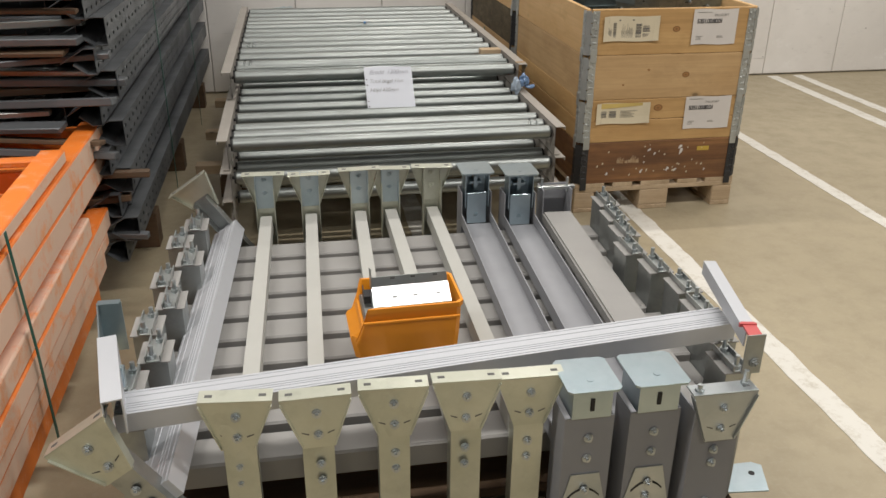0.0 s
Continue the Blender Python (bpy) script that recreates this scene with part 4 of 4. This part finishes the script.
# leaning aluminium support along the pile's edge
t = thing("conveyor_support", pose(-0.467, 0, 0.405, 0, -35, -2.7), "aluminium support leaning over, zinc heads tilted outward", "conveyor support", "piled conveyor supports")
bm = B()
extrusion(bm, (0, 1.155, 0), (0, 2.42, 0), 0.088, 0.045)
part("cross_profile", bm, ALU, t, "grooved pale aluminium profile")
for y, flip in ((1.135, 0), (2.44, 180)):
    bm = B()
    channel_up(bm, -0.026, 0.026, 0.002, 0.04, -0.12, 0.14, 0.0025)
    part("upright", bm, GALV_DULL, t, "zinc channel", at=pose(0, y, 0, 0, 0, flip))
    h = part("head_bracket", HEADS[ZINC_YELLOW.name], ZINC_YELLOW, t, "zinc head plate", at=pose(0, y, 0.205, 0, 0, flip))
    fit_head(h)

# aluminium support lying on top of the heads
t = thing("conveyor_support", pose(0, 0, 0), "pale aluminium support lying slantwise on top of the pile", "conveyor support", "piled conveyor supports")
bm = B()
extrusion(bm, (-0.480, 1.243, 0.544), (0.820, 1.36, 0.556), 0.075, 0.042)
part("cross_profile", bm, ALU, t, "grooved pale aluminium profile")
bm = B()
loft(bm, hat(0.028, 0.034), (0.785, 1.20, 0.6265), (0.848, 1.52, 0.6335))
part("upright", bm, ALU, t, "bright pale channel")
bm = B()
bar(bm, (0.779, 1.165, 0.628), (0.792, 1.235, 0.629), 0.028, 0.005)
bar(bm, (0.787, 1.222, 0.63), (0.788, 1.228, 0.63), 0.036, 0.008)
part("tape", bm, TAPE, t, "red tape round the end")
bm = B()
bar(bm, (0.79, 1.16, 0.60), (0.75, 1.16, 0.60), 0.003, 0.09)
bolt(bm, (0.775, 1.158, 0.58), r=0.009)
part("end_plate", bm, GALV_DULL, t, "dull zinc end plate", smooth=30)
bm = B()
loft(bm, hat(0.036, 0.075), (-0.459, 1.145, 0.637), (-0.509, 1.375, 0.637))
part("upright", bm, ALU, t, "bright pale channel")
bm = B()
bar(bm, (-0.518, 1.345, 0.565), (-0.562, 1.545, 0.565), 0.003, 0.12)
bar(bm, (-0.562, 1.545, 0.565), (-0.512, 1.545, 0.565), 0.003, 0.12)
bar(bm, (-0.560, 1.54, 0.627), (-0.514, 1.54, 0.627), 0.02, 0.003)
part("head_bracket", bm, GALV_BLUE, t, "zinc head bracket")
bm = B()
box(bm, -0.488, -0.466, 1.28, 1.295, 0.575, 0.618, 0.001)
part("lug", bm, GALV_BLUE, t)

# orange bin with brackets
BIN = pose(-0.018, 1.528, 0.427, 0, 0, 1.5)
t = thing("storage_bin", BIN, "orange plastic storage bin filled with zinc brackets", "storage bin")
L, W, D = 0.268, 0.165, 0.138


def hull_strip(bm, rings):
    rows = [[bm.verts.new(p) for p in r] for r in rings]
    n = len(rows[0])
    for a, b in zip(rows, rows[1:]):
        for i in range(n):
            bm.faces.new((a[i], a[(i + 1) % n], b[(i + 1) % n], b[i]))
    return rows


def bin_ring(inset, z, cut):
    """Outline of the bin at a height, its open end slanting back."""
    x0 = cut + inset
    c = 0.012
    dip = 0.05 if z > 0.1 else 0.0
    x1, y0, y1 = L - inset - 0.004 * (D - z) / D, inset + 0.01 * (D - z) / D, W - inset - 0.01 * (D - z) / D
    return [(x0 + c, y0, z), (x1 - c, y0, z), (x1, y0 + c, z), (x1, y1 - c, z), (x1 - c, y1, z), (x0 + c, y1, z), (x0, y1 - c, z - dip), (x0, y0 + c, z - dip)]


bm = B()
rows = hull_strip(bm, [bin_ring(0.006, 0.0, 0.005), bin_ring(0.004, 0.055, -0.004), bin_ring(0.004, 0.062, 0.0), bin_ring(0.004, D - 0.014, 0.022), bin_ring(0.0, D - 0.013, 0.024), bin_ring(0.0, D, 0.028),
                       bin_ring(0.006, D, 0.028), bin_ring(0.008, D - 0.02, 0.024), bin_ring(0.012, 0.006, 0.01)])
bm.faces.new(rows[0][::-1])
bm.faces.new(rows[-1])
part("shell", bm, PLASTIC, t, smooth=40)
bm = B()
box(bm, 0.03, L - 0.01, -0.004, 0.002, 0.100, 0.106, 0.001)
prism(bm, [(0.018, 0.05), (0.034, 0.100), (0.034, 0.106), (0.012, 0.052)], -0.003, 0.002, "y")
part("rib", bm, PLASTIC, t, "moulded rib")
for k, (dx, dy, z, tilt_up, turn, mat) in enumerate(((0.060, 0.030, 0.124, 36, 1, GALV), (0.044, 0.088, 0.124, 8, -1, BLACK), (0.064, 0.108, 0.134, 72, 1, GALV_DULL))):
    o = thing("zinc_bracket", BIN @ pose(dx, dy, z, tilt_up, 0, turn), "bright zinc angle bracket lying in the bin" if mat is GALV else "dull bracket standing behind the bright one in the bin", "bracket", "brackets in the bin")
    bm = B()
    box(bm, 0, 0.185, 0, 0.055 if k == 0 else 0.03, 0, 0.003, 0.0006)
    box(bm, 0, 0.185, 0, 0.003, -0.034, 0.0, 0.0006)
    box(bm, -0.002, 0.0, 0.0, 0.05, -0.03, 0.003)
    part("angle", bm, mat, o)
    for x in (0.045, 0.095, 0.15):
        bm = B()
        box(bm, x, x + 0.011, 0.022, 0.027, 0.0028, 0.0035, 0.0003)
        part("slot", bm, SLOT, o)
bm = B()
box(bm, 0.035, L - 0.02, 0.016, W - 0.016, 0.007, 0.105, 0.004)
solid("metal_block", bm, GALV_DULL, "dull metal stock filling the bin below the brackets", "metal stock", BIN)

# ---- stacked perforated posts ----
STACK_X, Y0, Y1 = -0.71, 2.78, 5.90


def post_mesh(length, h, depth, rows):
    bm = B()
    perforated(bm, length, 0.0, h, rows, 0.077, 0.0118, 0.0072)
    box(bm, -depth * 0.56, 0.0, 0, length, h - 0.0005, h + 0.0015)
    box(bm, -depth * 0.56, 0.0, 0, length, -0.0015, 0.0005)
    k = depth * 0.55
    prism(bm, [(-k, h + 0.0015), (-depth - 0.05, h - 0.046), (-depth - 0.05, h - 0.049), (-k, h - 0.0015)], 0, length, "y")
    prism(bm, [(-k, -0.0015), (-depth - 0.012, 0.030), (-depth - 0.012, 0.033), (-k, 0.0015)], 0, length, "y")
    return finish("post", bm, STEEL_GREY)


POST_A = post_mesh(Y1 - Y0, 0.088, 0.085, (0.021, 0.061))
POST_B = post_mesh(Y1 - Y0, 0.082, 0.06, (0.022, 0.060))
rng = random.Random(11)
PITCH = 0.1755
for k in range(8):
    z = 0.07 + PITCH * k
    for name_mesh, dz, set_back in ((POST_A, 0.0, 0.0), (POST_B, 0.0905, 0.048)) if k else ((POST_B, 0.0905, 0.048),):
        dx, dy = rng.uniform(-0.008, 0.008), rng.uniform(-0.05, 0.03)
        t = thing("steel_post", pose(STACK_X - set_back + dx, Y0 + dy, z + dz), "dull grey perforated steel post in a tall stack", "steel post", "stacked steel posts")
        part("web", name_mesh, STEEL_GREY, t)
    for c in range(1, 5) if k else ():
        t = thing("steel_post", pose(STACK_X - 0.15 * c, Y0 + rng.uniform(0.03, 0.25), z + (0.0 if c == 1 else rng.uniform(-0.01, 0.03))), "plain grey steel post deep in the tall stack", "steel post", "inner steel posts")
        ln, top = (3.0, 0.172) if c == 1 else (1.0, 0.13)
        bm = B()
        loft(bm, [(0, 0), (0, top), (0.09, top), (0.09, top - 0.03), (0.087, top - 0.03), (0.087, top - 0.003), (0.003, top - 0.003), (0.003, 0.003), (0.087, 0.003), (0.087, 0.03), (0.09, 0.03), (0.09, 0)], (-0.09, 0, 0), (-0.09, ln, 0))
        part("web", bm, STEEL_GREY, t)
    for j in range(5) if k else ():
        mat = (WOOD_OLD, STEEL_GREY, GALV_DULL, STEEL_GREY)[(j + k) % 4]
        o = new("wood_spacer" if mat is WOOD_OLD else "steel_rod", with_mat(plank(rng.uniform(0.6, 1.1), rng.uniform(0.012, 0.026), rng.uniform(0.03, 0.06)), mat))
        o.matrix_basis = pose(-1.22 + rng.uniform(-0.1, 0.05), Y0 + rng.uniform(-0.03, 0.07), z + 0.02 + 0.034 * j, rng.uniform(-14, 14), rng.uniform(-3, 3), rng.uniform(-12, 12))
        if mat is WOOD_OLD:
            tagged(o, "brown wooden spacer between layers of steel posts", "spacer", "spacers in the post stack")
        else:
            tagged(o, "dark steel bar lying across the post stack", "steel bar", "bars in the post stack")
for xx in (-0.8, -1.25):
    for yy in (3.3, 4.3, 5.6) if xx > -1 else (3.3,):
        o = new("timber_block", with_mat(plank(0.14, 0.155, 0.1, 0.003), WOOD_OLD))
        o.matrix_basis = pose(xx, yy, 0.0775)
        tagged(o, "dark wooden block under the post stack", "block", "blocks under the post stack")
for yy in (3.725, 4.955):
    bm = B()
    bar(bm, (STACK_X + 0.012, yy, 0.05), (STACK_X + 0.012, yy + 0.01, 1.475), 0.014, 0.0015, (1, 0, 0))
    bar(bm, (STACK_X + 0.012, yy + 0.01, 1.475), (STACK_X - 0.7, yy, 1.475), 0.014, 0.0015)
    solid("packing_strap", bm, STRAP_AND_REFLECTION, "green plastic strap round the stack of posts", "strap", group="straps round the posts")

# ---- orange rack frames ----


def rack_frame(x, y, z, w, length, h, yaw, label, rungs=4, mat=ORANGE, beam=0.07, worn=True):
    """A flat ladder frame: two box beams along y with cross members, the near beam's outer face worn pale."""
    t = thing("racking_ladder", pose(x, y, z, 0, 0, yaw), label, "racking ladder", "stacked racking ladders")
    for xx in (-beam, -w):
        bm = B()
        box(bm, xx, xx + beam, 0, length, 0, h, 0.004)
        b = part("beam", bm, mat, t)
        if xx == -beam and worn:
            bm = B()
            box(bm, 0.0003, 0.0013, 0.01, length - 0.01, 0.008, h - 0.006)
            part("worn_face", bm, ORANGE_PALE, b, "pale scuffed paint")
    for i in range(rungs):
        yy = 0.02 + (length - 0.09) * i / max(1, rungs - 1)
        bm = B()
        box(bm, -w + beam, -beam, yy, yy + 0.05, 0.012, h - 0.012, 0.003)
        part("cross_member", bm, mat, t)
    return t


RACKS = ((-0.815, 1.30, 0.10, 1.28, 0.075, 0.6, ORANGE, False), (-0.805, 1.25, 0.178, 1.44, 0.07, 0.5, ORANGE, True), (-0.80, 1.2, 0.251, 1.54, 0.048, 0.3, ORANGE_PALE, True), (-0.79, 1.15, 0.302, 1.64, 0.07, 0.5, ORANGE, True),
         (-0.795, 1.1, 0.375, 1.42, 0.068, 0.3, ORANGE_PALE, True), (-0.90, 1.1, 0.446, 1.68, 0.034, 0.4, ORANGE, False), (-0.797, 1.5, 0.483, 1.375, 0.09, 0.2, ORANGE, True), (-0.796, 1.5, 0.576, 1.38, 0.09, 0.1, ORANGE, True), (-0.80, 0.95, 0.669, 1.46, 0.042, 0.3, ORANGE, True))
for i, (x, y, z, ln, h, yaw, mat, worn) in enumerate(RACKS):
    rack_frame(x, y, z, 1.0, ln, h, yaw, "orange painted steel racking ladder, scuffed pale along its edge", mat=mat, worn=worn)
for xx in (-1.0, -1.6):
    o = new("timber_bearer", with_mat(plank(1.5, 0.1, 0.09), WOOD_RAW))
    o.matrix_basis = pose(xx, 1.95, 0.05, 0, 0, 90)
    tagged(o, "light timber bearer under the orange frames", "bearer", "bearers under the frames")
bm = B()
for a, b in (((-0.787, 1.75, 0.72), (-0.780, 1.76, 0.40)), ((-0.780, 1.76, 0.40), (-0.783, 1.78, 0.05))):
    bar(bm, a, b, 0.014, 0.002, (1, 0, 0))
solid("packing_strap", bm, STRAP_AND_REFLECTION, "green plastic strap round the orange frames", "strap")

Problem: Take the material above from its first line through the line holding "fit_head(h)" and set it down exactly, without the pictures.

Full solution:
0.0 s
Continue the Blender Python (bpy) script that recreates this scene with part 4 of 4. This part finishes the script.
# leaning aluminium support along the pile's edge
t = thing("conveyor_support", pose(-0.467, 0, 0.405, 0, -35, -2.7), "aluminium support leaning over, zinc heads tilted outward", "conveyor support", "piled conveyor supports")
bm = B()
extrusion(bm, (0, 1.155, 0), (0, 2.42, 0), 0.088, 0.045)
part("cross_profile", bm, ALU, t, "grooved pale aluminium profile")
for y, flip in ((1.135, 0), (2.44, 180)):
    bm = B()
    channel_up(bm, -0.026, 0.026, 0.002, 0.04, -0.12, 0.14, 0.0025)
    part("upright", bm, GALV_DULL, t, "zinc channel", at=pose(0, y, 0, 0, 0, flip))
    h = part("head_bracket", HEADS[ZINC_YELLOW.name], ZINC_YELLOW, t, "zinc head plate", at=pose(0, y, 0.205, 0, 0, flip))
    fit_head(h)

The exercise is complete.